[Begin MATERIAL FOR THIS EXERCISE]

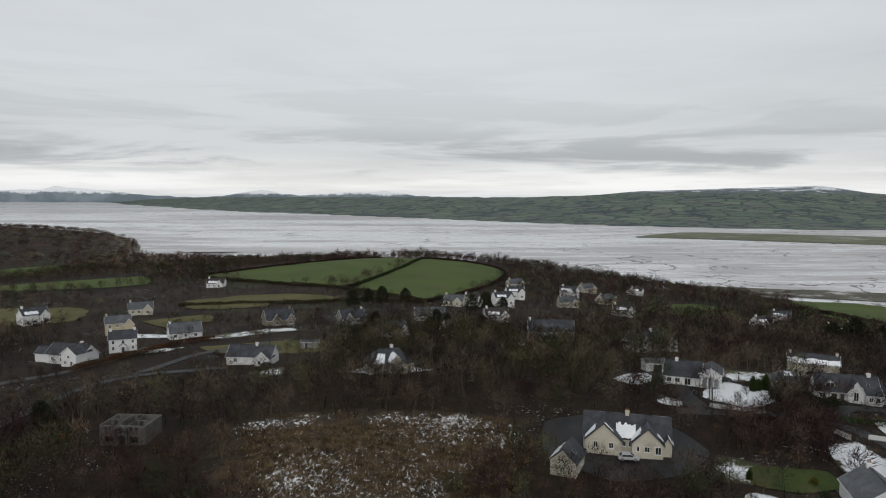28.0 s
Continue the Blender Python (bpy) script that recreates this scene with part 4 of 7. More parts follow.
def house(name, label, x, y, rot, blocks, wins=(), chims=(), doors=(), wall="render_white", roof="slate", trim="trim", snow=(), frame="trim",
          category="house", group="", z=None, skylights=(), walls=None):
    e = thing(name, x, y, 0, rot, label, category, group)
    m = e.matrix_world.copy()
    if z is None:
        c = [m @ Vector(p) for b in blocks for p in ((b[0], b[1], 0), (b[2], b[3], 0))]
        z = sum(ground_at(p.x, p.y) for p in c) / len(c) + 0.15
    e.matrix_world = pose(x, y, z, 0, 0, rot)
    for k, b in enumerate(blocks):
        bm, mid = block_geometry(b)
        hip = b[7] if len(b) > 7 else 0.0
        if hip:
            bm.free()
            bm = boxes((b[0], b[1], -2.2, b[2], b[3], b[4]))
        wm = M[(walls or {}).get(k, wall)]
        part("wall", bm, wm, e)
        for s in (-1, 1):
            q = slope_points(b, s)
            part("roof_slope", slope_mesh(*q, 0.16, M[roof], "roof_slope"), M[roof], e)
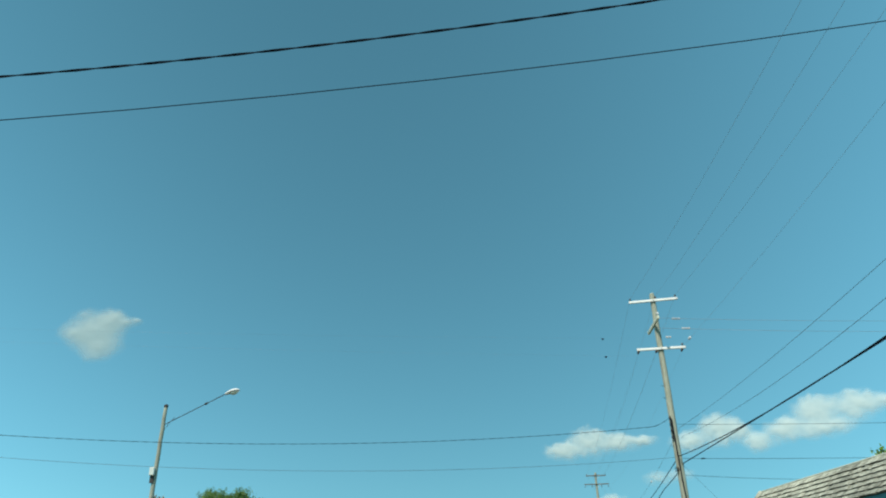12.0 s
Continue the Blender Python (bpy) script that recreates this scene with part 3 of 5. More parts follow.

[End MATERIAL FOR THIS EXERCISE]

THE PROBLEM
Give the number of lines in the entries above that include the string "scene". No other output is expected.

REPLY TO THE EXERCISE
2